Dadi, for instance, makes the process about as easy as a home DNA test. Rather than sit in a bland little room with an over-18 magazine, men get a little FDA-licensed kit FedEx’d to their home, complete with space for a collected sample. After that work is done, it’s sealed up and shipped back to Dadi.
Within 24 hours of getting the sample, the sperm is processed and a personalized fertility report is emailed. It includes things like sperm count and motility, plus a sperm swimming video for his viewing pleasure.
Once the sperm is deemed perfect, or at least viable, the deposit is put into three different vials and frozen, providing three chances to fertilize an egg at the time of one’s choosing.
All this convenience and privacy does come at a price, although the sperm storage cost is decidedly less than at fertility clinics. Deposits are stored in a secure lab facility for a price of $9.99/month, or $99.99/year (standard clinic prices for storage can be as high as $1,000/year; Dadi claims it’s 10x more affordable). If you want to make a withdrawal, there’s a $299 withdrawal charge each time. Want to discard it? That’s another $29.99.
Dadi insists all information is confidential, and report information is shared with you and no one else.

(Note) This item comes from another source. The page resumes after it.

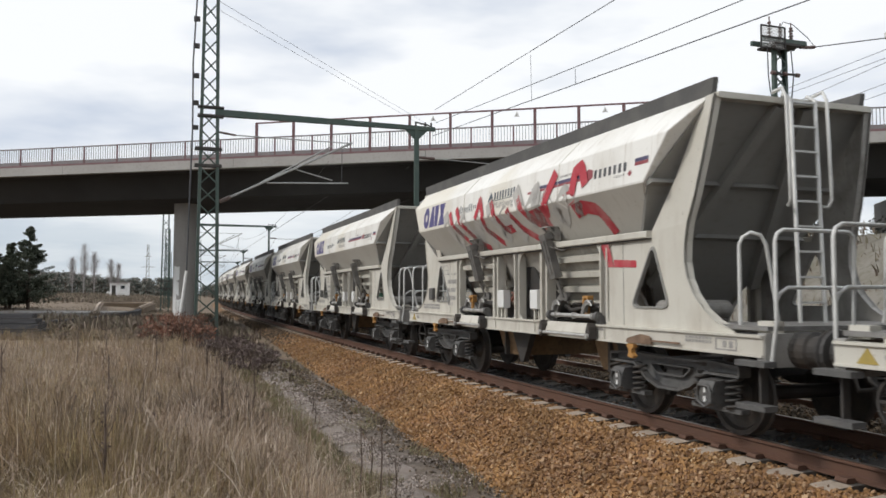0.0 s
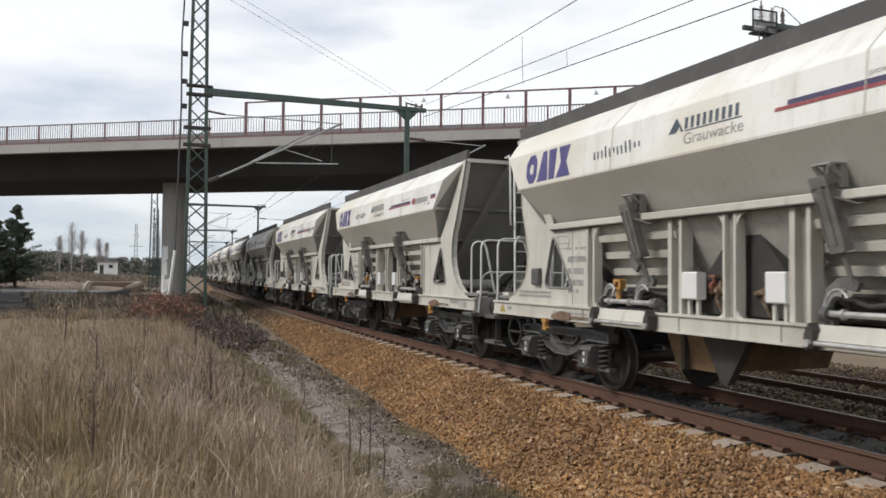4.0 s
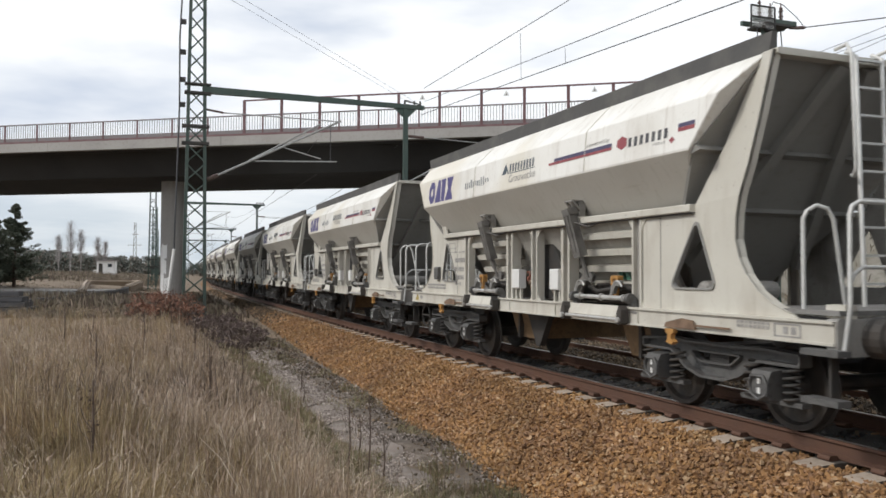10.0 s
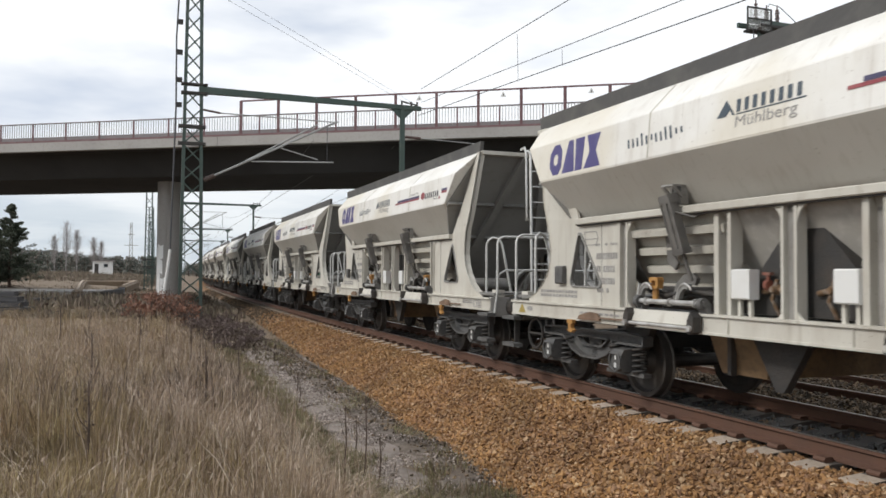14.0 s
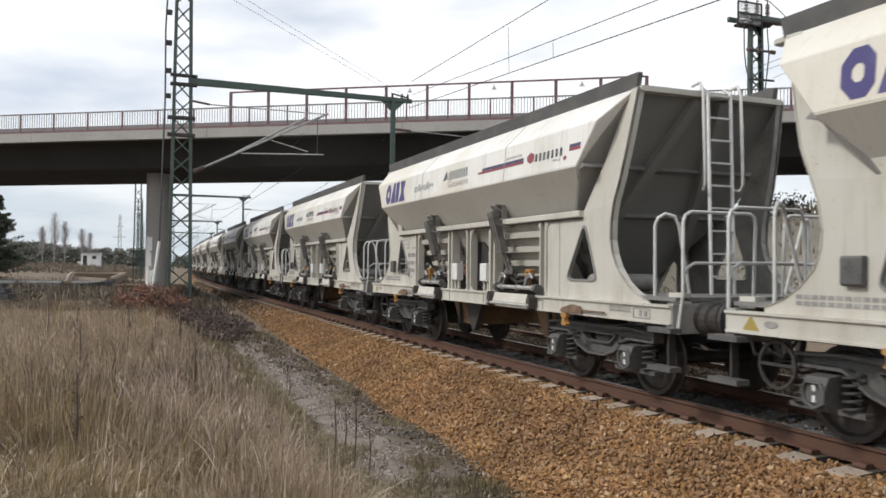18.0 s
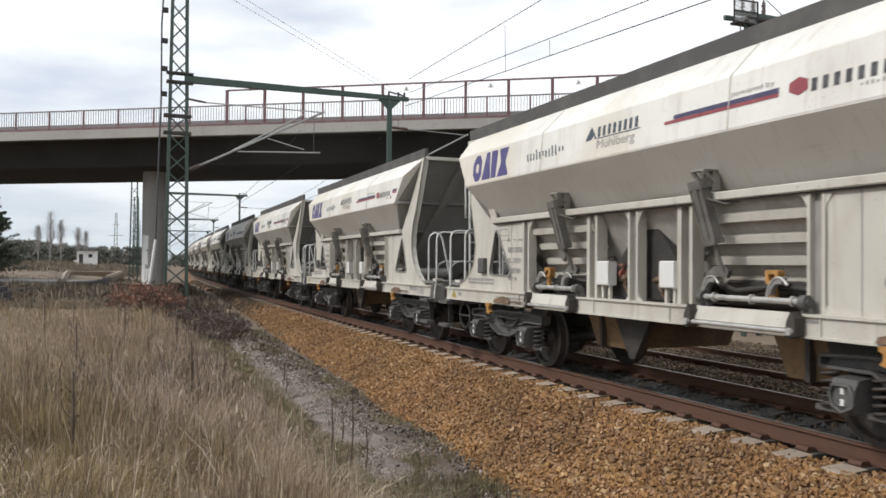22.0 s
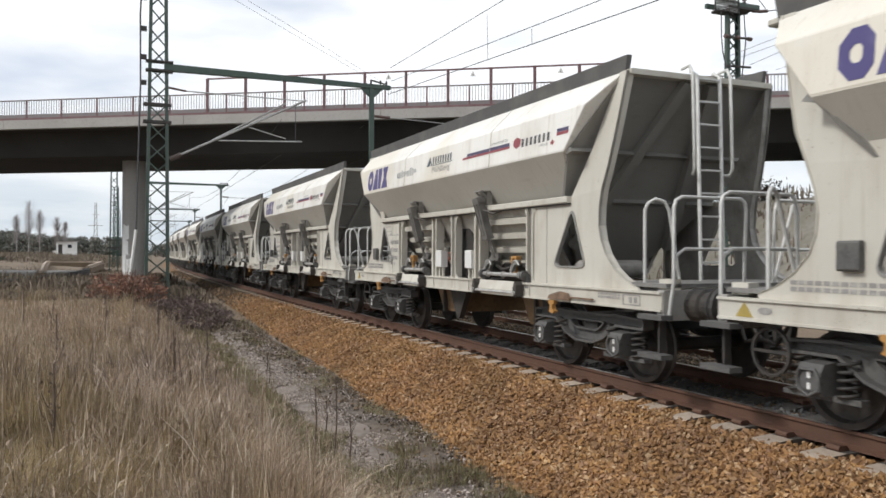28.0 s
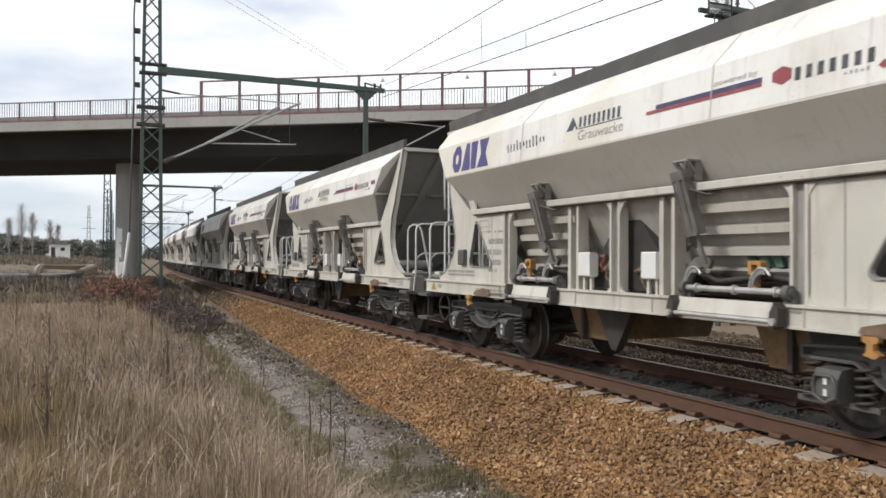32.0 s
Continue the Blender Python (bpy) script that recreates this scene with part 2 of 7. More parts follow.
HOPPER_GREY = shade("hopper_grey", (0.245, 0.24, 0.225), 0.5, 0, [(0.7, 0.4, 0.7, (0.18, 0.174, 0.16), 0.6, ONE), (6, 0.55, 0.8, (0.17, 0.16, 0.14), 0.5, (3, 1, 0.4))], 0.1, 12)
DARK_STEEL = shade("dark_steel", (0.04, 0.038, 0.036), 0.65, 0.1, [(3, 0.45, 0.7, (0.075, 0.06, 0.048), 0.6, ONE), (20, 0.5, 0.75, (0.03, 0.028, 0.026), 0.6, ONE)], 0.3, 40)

The cryopreservation of the sperm is done in a liquid nitrogen tank at -321 degrees, and identities are tracked throughout the entire process, so your deposit can’t get confused with another guy’s.
Sperm freezing has a pretty good success rate. Dadi claims that, in theory, you could freeze it up to 200 years, although the longest ever reported is over 25 years between deposit and use.
Who Might Be Interested in Sperm Banking?
New companies like Dadi and Legacy seem to be focusing their marketing to millennial men who, like their female counterparts, are putting off kids until their 40s. There’s a certain level of scare tactics involved, creating a sense of urgency where, frankly, none might really exist.
Advanced paternal age ranges from 35-45, so don’t expect to see 25-year-olds dishing out $99 a year to freeze their sperm.
However, for men looking at IVF, surrogacy, or who might be considering gender reassignment but would like their own kids, these new services are a good option. Another market for sperm banking are men about to undergo chemotherapy, which can cause permanent infertility.
These services are cheaper, more private, and keep the process in a judgment-free zone. And, given the popularity of IVF and new types of polygenic scoring for embryos, privacy might be the key to these online storage banks. Because, in a time of increasing insecurity, why leave genetics to mere chance?